New York allows only 29.52112 shots against per game and 3.16901 goals against per game. That matters because it reduces the chaos around Shesterkin and lets the Rangers play cleaner, lower event stretches if they get a lead.
The last meeting gave a clean template
The season series is split 1 and 1, which keeps this from turning into a fake trend angle. The important part is the most recent result. New York beat Toronto 6 to 2 on March 5, and that game showed what this matchup looks like when the Rangers can play from strength instead of chase.
This is not about copying one box score forward. It is about seeing that Toronto's current version can still be pushed around when the game stops being comfortable. With less rest tonight, that risk rises again.
Counter point
The obvious pushback is simple. Toronto is at home and owns the better point total. That is fair, but home ice does not solve a 3 and 7 run, and it does not erase a back to back when the goalie matchup already leans to the other side.
If Toronto were bringing better current form into this spot, the standings case would hit harder.
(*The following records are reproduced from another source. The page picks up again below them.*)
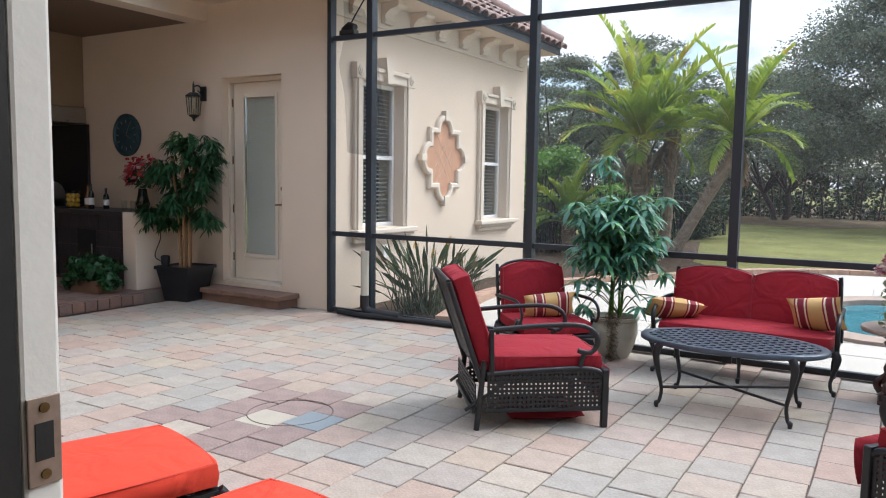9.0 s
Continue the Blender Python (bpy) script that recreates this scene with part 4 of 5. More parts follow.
def recliner():
    c = thing("recliner_chair", "black cast aluminium recliner with woven sides and red cushions", "chair", "red cushioned seats round the table")
    w = 0.345
    for s in (-1, 1):
        x = s * w
        part("front_leg", boxes((x - 0.02, x + 0.02, 0.38, 0.42, 0.0, 0.36)), IRON, c, bevel=0.006)
        part("rear_leg", one(tube, [(x, -0.39, 0.0), (x, -0.37, 0.20), (x, -0.35, 0.42)], 0.018, 8), IRON, c, smooth=True)
        part("arm_rest", arm(s, w + 0.01, 0.63), IRON, c, smooth=True)
        part("arm_post", one(tube, curve([(x, 0.24, 0.36), (x, 0.25, 0.42), (x, 0.27, 0.47)]), 0.016, 8), IRON, c, smooth=True)
        part("arm_strut", one(tube, [(x, -0.30, 0.30), (x, -0.31, 0.61)], 0.016, 8), IRON, c, smooth=True)
        m = Matrix.Translation((x, 0.03, 0.235)) @ Euler((radians(90), 0, radians(90))).to_matrix().to_4x4()
        p = part("woven_side", lattice(0.70, 0.22, 0.0275, 0.0165, m), IRON, c, "black woven side panel")
        part("side_frame", one(tube, curve([(x, -0.33, 0.34), (x, 0.0, 0.36), (x, 0.28, 0.365), (x, 0.38, 0.33), (x, 0.41, 0.25), (x, 0.41, 0.12)], 5), 0.016, 8), IRON, p, smooth=True)
        part("side_rail", boxes((x - 0.012, x + 0.012, -0.34, 0.40, 0.105, 0.13)), IRON, p, bevel=0.004)
        part("recline_strut", one(tube, [(x * 0.98, -0.46, 0.12), (x * 0.98, -0.2, 0.30)], 0.011, 6), IRON, c, smooth=True)
    part("cross_bar", boxes((-w, w, -0.42, -0.39, 0.10, 0.13)), IRON, c, bevel=0.004)
    part("cross_bar", boxes((-w, w, 0.385, 0.415, 0.33, 0.36)), IRON, c, bevel=0.004)
    m = Matrix.Translation((0, -0.40, 0.20)) @ Euler((radians(90), 0, 0)).to_matrix().to_4x4()
    part("rear_weave", lattice(0.70, 0.15, 0.03, 0.012, m), IRON, c)
    part("seat_deck", boxes((-w + 0.02, w - 0.02, -0.33, 0.38, 0.30, 0.325)), IRON, c)
    bmx = Matrix.Translation((0, -0.48, 0.625)) @ Euler((radians(109), 0, 0)).to_matrix().to_4x4()
    p = part("backrest_lattice", lattice(0.66, 0.55, 0.058, 0.016, bmx, True), IRON, c, "black lattice backrest")
    for s in (-1, 1):
        part("back_stile", one(tube, [bmx @ Vector((s * 0.345, -0.36, 0)), bmx @ Vector((s * 0.345, 0.285, 0))], 0.017, 8), IRON, p, smooth=True)
    part("back_rail", one(tube, [bmx @ Vector((-0.345, 0.285, 0)), bmx @ Vector((0.345, 0.285, 0))], 0.017, 8), IRON, p, smooth=True)
    cm = Matrix.Translation((0, -0.40, 0.64)) @ Euler((radians(109), 0, 0)).to_matrix().to_4x4()
    b = part("back_cushion", one(box_cushion, 0.62, 0.60, 0.14, cm, 0.25, 12), RED, c, smooth=True)
    part("piping", one(tube, rim(0.625, 0.605, cm, 0, 9, -0.048), 0.006, 5), REDPIPE, b)
    sm = Matrix.Translation((0, 0.045, 0.385))
    b = part("seat_cushion", one(box_cushion, 0.64, 0.70, 0.15, sm, 0.25, 12), RED, c, smooth=True)
    part("piping", one(tube, rim(0.645, 0.705, sm, 0, 9, 0.051), 0.006, 5), REDPIPE, b)
    part("folded_footrest", one(cushion, 0.60, 0.22, 0.06, tilt(0, 0.435, 0.24, 82), 0.3), RED, c, "red cushioned fold-down footrest", smooth=True)
    part("stowed_cushion", one(cushion, 0.5, 0.5, 0.06, tilt(0, 0.08, 0.035, 0), 0.3), RED, c, smooth=True)
    return c


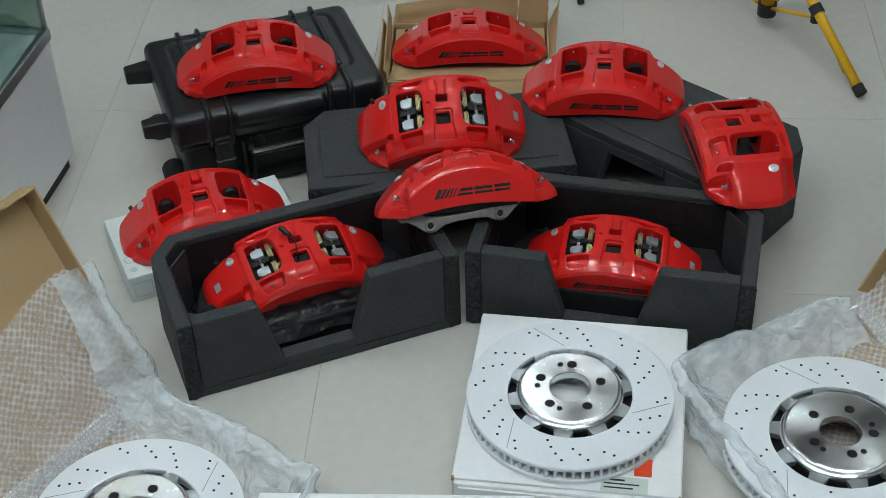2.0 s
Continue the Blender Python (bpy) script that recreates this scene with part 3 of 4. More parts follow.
def rough_end_bm(sx):
    """The torn bead surface on an end of the front wall."""
    a, b = TL / 2, TD / 2
    rnd = random.Random(7 if sx > 0 else 8)
    bm = bmesh.new()
    n, k = 16, 4
    g = [[bm.verts.new((sx * (a + 0.0015 - 0.03 * j / k * 0 ) - sx * 0.030 * j / k, -b - 0.0015 - (rnd.random() * 0.004 if 0 < j < k else 0.0), 0.004 + (TH - 0.008) * i / n)) for j in range(k + 1)] for i in range(n + 1)]
    for i in range(n):
        for j in range(k):
            bm.faces.new((g[i][j], g[i][j + 1], g[i + 1][j + 1], g[i + 1][j]))
    return bm


TRAY_MESH = mesh_of(tray_walls(), "tray_shell", FOAM)
FRONT_MESH = {s: mesh_of(front_bm(s), "front_wall", FOAM) for s in (-1, 1)}
END_MESH = {s: mesh_of(rough_end_bm(s), "torn_end", FOAM_ROUGH) for s in (-1, 1)}
SILL_MESH = mesh_of(boxes((-0.0885, 0.0625, -TD / 2, -TD / 2 + TW, 0.022, 0.047)), "sill", FOAM)
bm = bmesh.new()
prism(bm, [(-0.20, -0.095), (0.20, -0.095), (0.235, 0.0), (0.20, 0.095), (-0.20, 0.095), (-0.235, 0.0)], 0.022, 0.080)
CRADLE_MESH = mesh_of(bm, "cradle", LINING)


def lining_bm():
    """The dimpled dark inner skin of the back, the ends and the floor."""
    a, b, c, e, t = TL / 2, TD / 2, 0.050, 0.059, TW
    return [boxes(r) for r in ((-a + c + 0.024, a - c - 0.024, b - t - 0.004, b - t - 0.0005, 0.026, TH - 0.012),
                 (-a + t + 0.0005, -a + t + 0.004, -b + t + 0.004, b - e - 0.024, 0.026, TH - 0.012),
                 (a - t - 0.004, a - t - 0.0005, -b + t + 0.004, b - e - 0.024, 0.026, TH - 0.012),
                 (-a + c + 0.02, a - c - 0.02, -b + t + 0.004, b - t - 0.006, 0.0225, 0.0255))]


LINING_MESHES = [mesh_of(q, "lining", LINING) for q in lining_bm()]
bm = bmesh.new()
prism(bm, [(-0.050, 0), (0.050, 0), (0.047, 0.004), (-0.047, 0.004)], 0, TH - 0.045)
CORNER_MESH = mesh_of(bm, "corner_facet", FOAM)


bm = bmesh.new()
prism(bm, [(-0.255, -0.112), (0.255, -0.112), (0.255, 0.070), (0.228, 0.112), (-0.228, 0.112), (-0.255, 0.070)], -0.0045, 0.001)
BASE_MESH = mesh_of(bm, "base_panel", FOAM)


def foam_tray(m, label, cradle=True):
    t = thing("foam_tray", m, label, "foam box", "black foam caliper boxes")
    part("shell", TRAY_MESH, FOAM, t, bevel=0.004)
    for s in (-1, 1):
        part("front_wall", FRONT_MESH[s], FOAM, t, bevel=0.004)
        part("torn_end", END_MESH[s], FOAM_ROUGH, t, "crumbly torn bead-foam edge")
    part("sill", SILL_MESH, FOAM, t, bevel=0.003)
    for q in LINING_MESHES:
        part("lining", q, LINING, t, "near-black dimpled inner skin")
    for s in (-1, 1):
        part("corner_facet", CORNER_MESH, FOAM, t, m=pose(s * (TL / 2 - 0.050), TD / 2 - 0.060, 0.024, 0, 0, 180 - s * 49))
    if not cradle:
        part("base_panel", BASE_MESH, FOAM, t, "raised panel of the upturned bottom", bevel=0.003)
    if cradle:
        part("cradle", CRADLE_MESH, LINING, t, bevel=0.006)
    return t


foam_tray(pose(-0.594, 0.432, 0.0, 0, 0, 33.9), "open black bead-foam tray with a cut-out front, on the floor")
foam_tray(pose(0.030, 0.630, 0.0, 0, 0, 0.0), "open black bead-foam tray with a cut-out front, on the floor")
foam_tray(pose(-0.407, 0.855, TH, 0, 180, 19.7), "black bead-foam box turned upside down as a stand", False)
foam_tray(pose(0.091, 1.028, TH, 0, 180, -28.7), "black bead-foam box turned upside down, its cut-out open", False)

film = thing("plastic_bag", pose(-0.594, 0.432, 0.0, 0, 0, 33.9), "crumpled black plastic bag under a caliper in its tray", "plastic bag")
part("sheet", grid_sheet(bmesh.new(), lambda u, v: Vector((-0.205 + 0.41 * u, -0.108 + 0.125 * v, 0.050 + 0.040 * min(1, 4 * v))) + wrinkle((u * 4, v * 2, 7), 0.008, 1.8) + wrinkle((u * 4, v * 2, 3), 0.0025, 6), 60, 24), BLACK_FILM, film, smooth=True)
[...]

Right now it feels overpriced by reputation more than backed by the details of this specific game.
Decision
The Rangers are not the cleaner season long team overall, but this is not a season long bet. It is one game, one rest edge, one goalie edge, and one opponent that has scored only 27 goals over its last 10 while stepping into a back to back. That is enough.
New York does not need to dominate this matchup to justify the moneyline. It just needs the game state to stay tight long enough for the better goalie and fresher legs to matter. That is the strongest path on the board, and it points to Rangers ML.